WHAT YOU NEED TO DO ▸
Identify and reproduce every line holding the string "with".
----------
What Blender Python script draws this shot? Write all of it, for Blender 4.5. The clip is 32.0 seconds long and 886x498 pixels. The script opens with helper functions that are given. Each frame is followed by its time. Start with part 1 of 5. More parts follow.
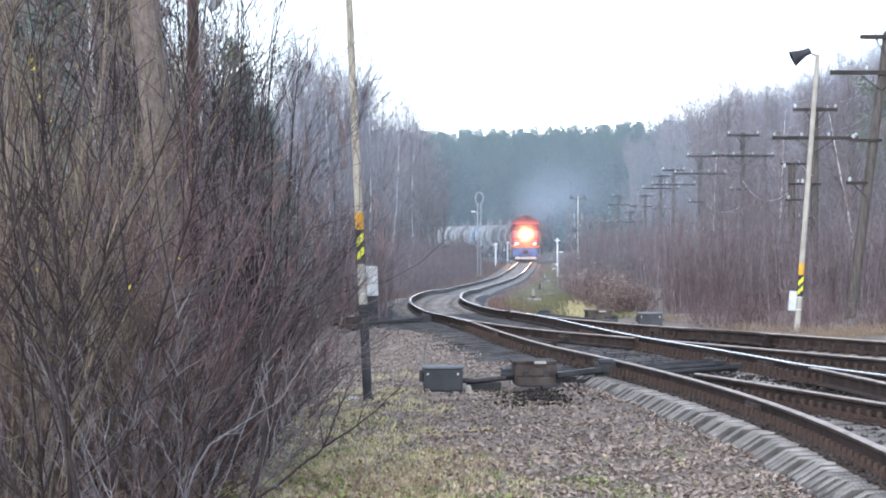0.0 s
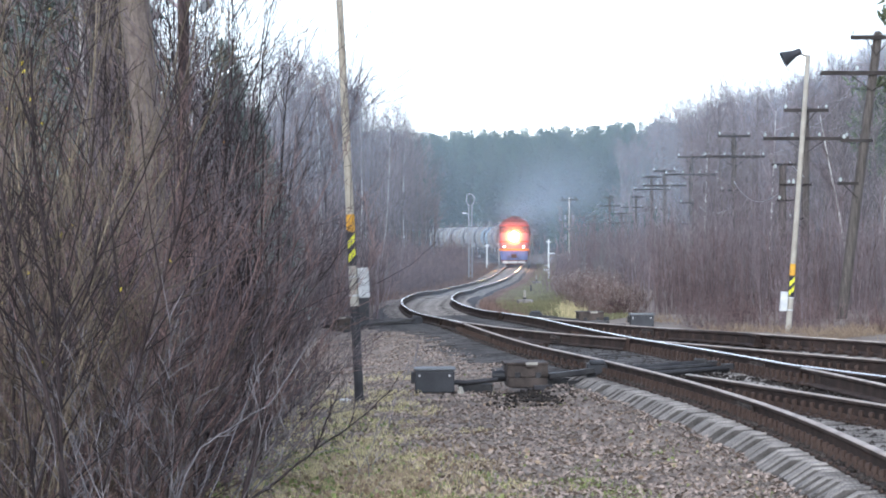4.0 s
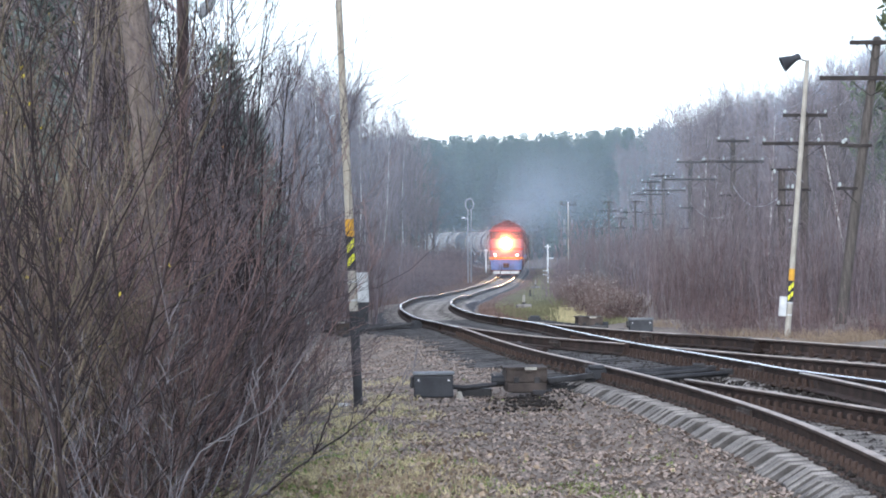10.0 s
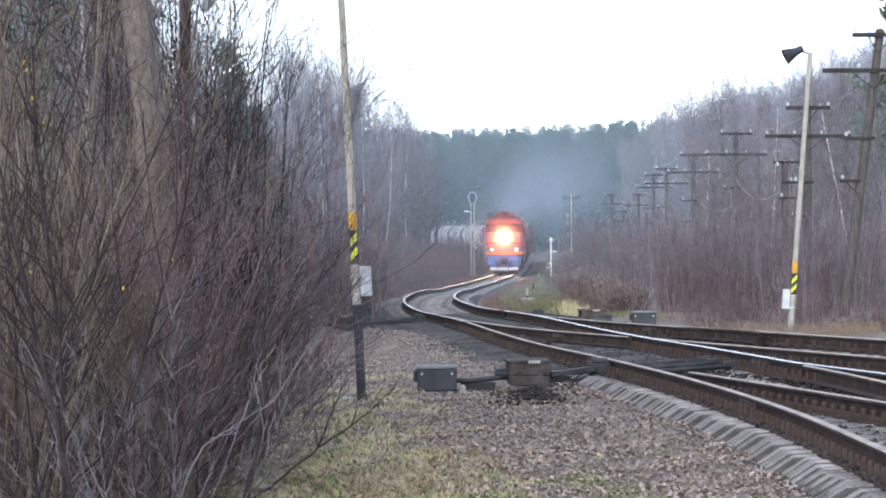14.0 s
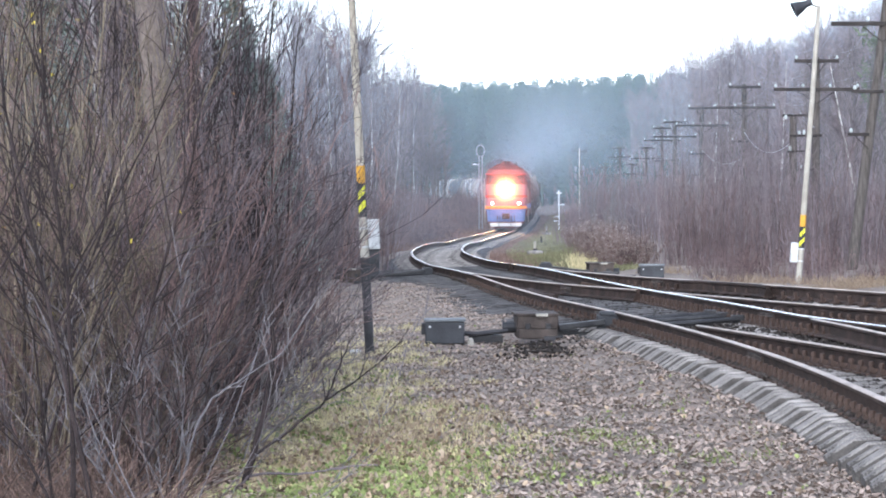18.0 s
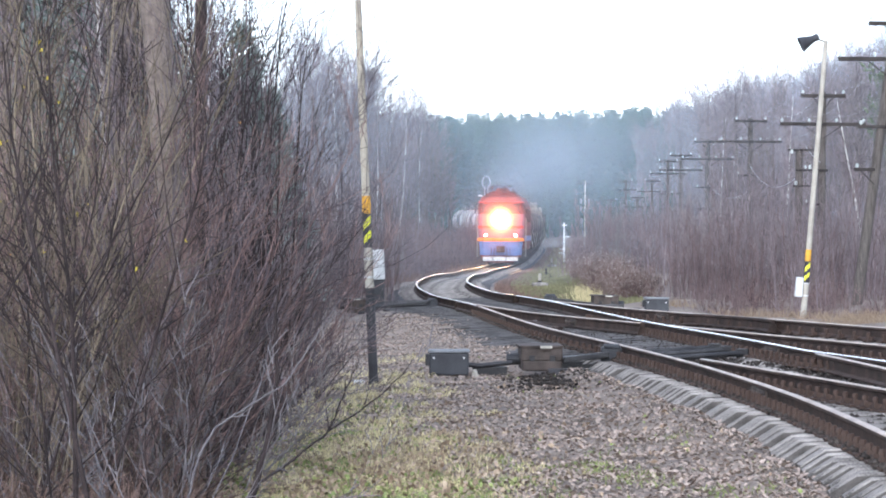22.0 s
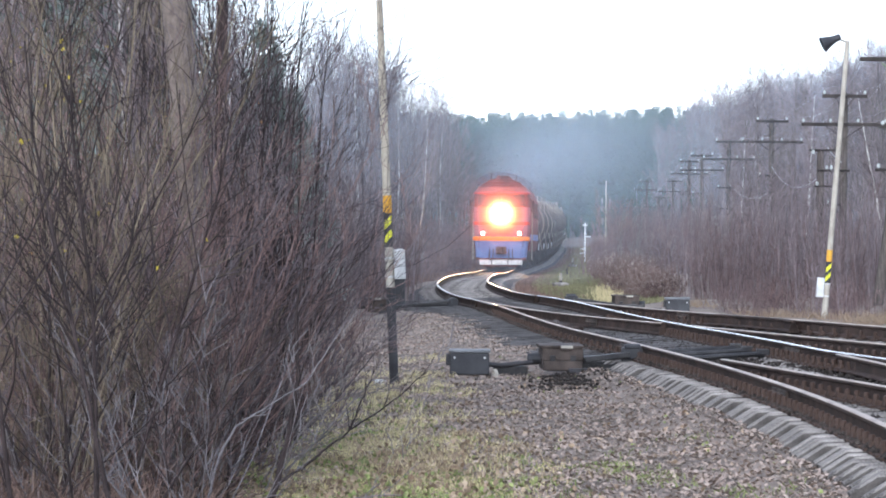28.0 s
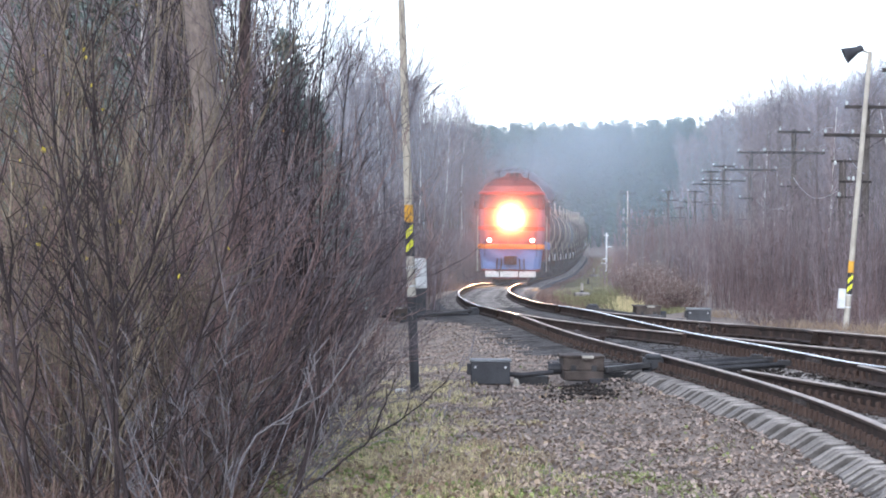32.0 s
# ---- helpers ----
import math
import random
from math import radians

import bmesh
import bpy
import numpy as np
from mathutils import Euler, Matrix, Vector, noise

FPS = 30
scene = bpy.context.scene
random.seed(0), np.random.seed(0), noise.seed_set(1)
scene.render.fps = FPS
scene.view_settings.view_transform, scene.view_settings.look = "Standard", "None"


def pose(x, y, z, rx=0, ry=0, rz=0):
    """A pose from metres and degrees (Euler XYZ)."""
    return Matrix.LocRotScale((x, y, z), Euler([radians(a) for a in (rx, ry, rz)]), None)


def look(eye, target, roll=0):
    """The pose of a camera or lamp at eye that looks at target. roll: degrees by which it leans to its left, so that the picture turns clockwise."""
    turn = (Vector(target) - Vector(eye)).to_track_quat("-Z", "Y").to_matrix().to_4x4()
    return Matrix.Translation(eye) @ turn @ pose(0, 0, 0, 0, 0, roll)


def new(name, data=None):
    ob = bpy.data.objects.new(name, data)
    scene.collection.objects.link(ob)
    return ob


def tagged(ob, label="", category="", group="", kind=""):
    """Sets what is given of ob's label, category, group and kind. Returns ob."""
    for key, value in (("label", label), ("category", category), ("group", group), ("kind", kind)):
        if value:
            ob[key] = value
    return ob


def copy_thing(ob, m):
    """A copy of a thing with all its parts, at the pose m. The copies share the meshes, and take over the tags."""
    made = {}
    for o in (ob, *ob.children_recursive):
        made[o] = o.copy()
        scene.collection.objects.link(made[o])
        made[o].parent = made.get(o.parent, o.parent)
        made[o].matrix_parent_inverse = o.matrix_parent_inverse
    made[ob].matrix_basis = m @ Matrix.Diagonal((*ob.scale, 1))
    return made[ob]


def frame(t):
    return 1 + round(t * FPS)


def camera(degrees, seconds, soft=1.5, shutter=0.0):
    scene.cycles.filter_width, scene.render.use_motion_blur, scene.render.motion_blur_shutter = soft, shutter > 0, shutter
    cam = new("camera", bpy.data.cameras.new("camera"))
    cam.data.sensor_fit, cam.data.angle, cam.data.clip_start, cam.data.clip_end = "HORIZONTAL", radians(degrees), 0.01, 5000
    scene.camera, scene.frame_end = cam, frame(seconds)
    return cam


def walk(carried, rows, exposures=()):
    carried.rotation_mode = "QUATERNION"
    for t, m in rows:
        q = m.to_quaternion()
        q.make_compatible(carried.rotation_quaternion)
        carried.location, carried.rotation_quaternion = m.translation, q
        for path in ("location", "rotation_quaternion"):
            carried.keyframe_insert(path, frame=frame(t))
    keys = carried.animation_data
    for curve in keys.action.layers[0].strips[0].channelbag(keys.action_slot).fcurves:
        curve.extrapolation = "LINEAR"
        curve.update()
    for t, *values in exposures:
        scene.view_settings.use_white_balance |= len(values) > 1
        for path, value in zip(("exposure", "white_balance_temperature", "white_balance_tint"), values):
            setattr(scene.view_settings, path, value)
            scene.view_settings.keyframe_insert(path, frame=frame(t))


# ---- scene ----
# camera: hand-held long lens, it only turns
EYE = (0.0, 0.0, 1.85)
cam = camera(17.83, 32.0, soft=1.9)
walk(cam, [(t, pose(*EYE, a, b, c)) for t, a, b, c in (  # seconds; tilt, lean and heading in degrees
    (0, 89.8735, -0.0048, -0.0005),
    (0.5, 89.8921, -0.1064, -0.0600),
    (1, 89.9033, -0.0553, -0.1164),
    (1.5, 89.9751, 0.0276, -0.1259),
    (2, 90.0151, 0.0137, -0.1403),
    (2.5, 90.0673, -0.0448, -0.1570),
    (3, 90.1239, 0.0488, -0.1569),
    (3.5, 90.0147, 0.1421, -0.1737),
    (5.5, 89.8064, 0.1756, -0.1870),
    (6, 89.7748, 0.2143, -0.2529),
    (6.5, 89.7273, 0.2605, -0.3457),
    (7, 89.7036, 0.3463, -0.3503),
    (7.5, 89.7088, 0.2242, -0.3067),
    (8, 89.7377, 0.0558, -0.2989),
    (8.5, 89.8401, -0.0088, -0.3187),
    (9, 89.9094, 0.1466, -0.2688),
    (9.5, 89.9603, 0.1405, -0.2411),
    (10, 90.0021, 0.1257, -0.1958),
    (10.5, 89.9960, 0.0821, -0.1069),
    (11, 89.9826, 0.1518, -0.0729),
    (11.5, 89.9948, 0.1590, -0.0942),
    (12, 89.9888, 0.2199, -0.1187),
    (12.5, 89.9553, 0.3161, -0.1679),
    (13, 89.9044, 0.3213, -0.1912),
    (13.5, 89.8522, 0.2804, -0.1518),
    (15.5, 89.9643, 0.2503, -0.1182),
    (16, 89.8286, 0.2776, -0.0791),
    (16.5, 89.5447, 0.2018, -0.0712),
    (17, 89.2241, 0.2452, -0.0521),
    (17.5, 88.9692, 0.2019, -0.0490),
    (18, 88.9168, 0.1961, 0.0285),
    (18.5, 88.7978, 0.1393, 0.0585),
    (19, 88.7596, 0.2139, 0.1098),
    (19.5, 88.7344, 0.1133, 0.1142),
    (20, 88.7683, 0.1078, 0.1234),
    (20.5, 88.9800, 0.0139, 0.1532),
    (21, 89.1992, -0.0863, 0.1581),
    (21.5, 89.3610, -0.2161, 0.1518),
    (22, 89.5476, -0.3571, 0.1377),
    (22.5, 89.7271, -0.4127, 0.1356),
    (23, 89.8197, -0.4194, 0.1598),
    (23.5, 89.7771, -0.2412, 0.2034),
    (24, 89.7151, -0.2327, 0.2698),
    (24.5, 89.6974, -0.3622, 0.3364),
    (25, 89.6608, -0.4182, 0.4225),
    (25.5, 89.5554, -0.3851, 0.4531),
    (27.5, 89.5250, -0.5855, 0.5959),
    (28, 89.5381, -0.4673, 0.5617),
    (28.5, 89.5507, -0.4468, 0.5753),
    (29, 89.5906, -0.5201, 0.6338),
    (29.5, 89.6987, -0.5687, 0.7746),
    (30, 89.7810, -0.6342, 0.8865),
    (30.5, 89.8523, -0.6883, 0.9645),
    (31, 89.8364, -0.7357, 1.0208),
    (31.5, 89.8106, -0.6965, 1.0298),
    (32, 89.7248, -0.7011, 0.9961),
)], [(0, 1.34, 5800, 11), (2, 1.31, 5800, 11), (3, 1.2, 5800, 11), (3.5, 1.19, 5800, 11), (6, 1.13, 5800, 11), (13, 1.12, 5800, 11), (16, 1.2, 5800, 11), (17, 1.29, 5800, 11), (18, 1.54, 5800, 12), (22.3, 1.53, 5800, 12), (23.1, 1.38, 5800, 12), (25, 1.3, 5800, 12), (32, 1.3, 5800, 13)])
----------
FINISHED TASK ▸
What Blender Python script draws this shot? Write all of it, for Blender 4.5. The clip is 32.0 seconds long and 886x498 pixels. The script opens with helper functions that are given. Each frame is followed by its time. Start with part 1 of 5. More parts follow.
    """A copy of a thing with all its parts, at the pose m. The copies share the meshes, and take over the tags."""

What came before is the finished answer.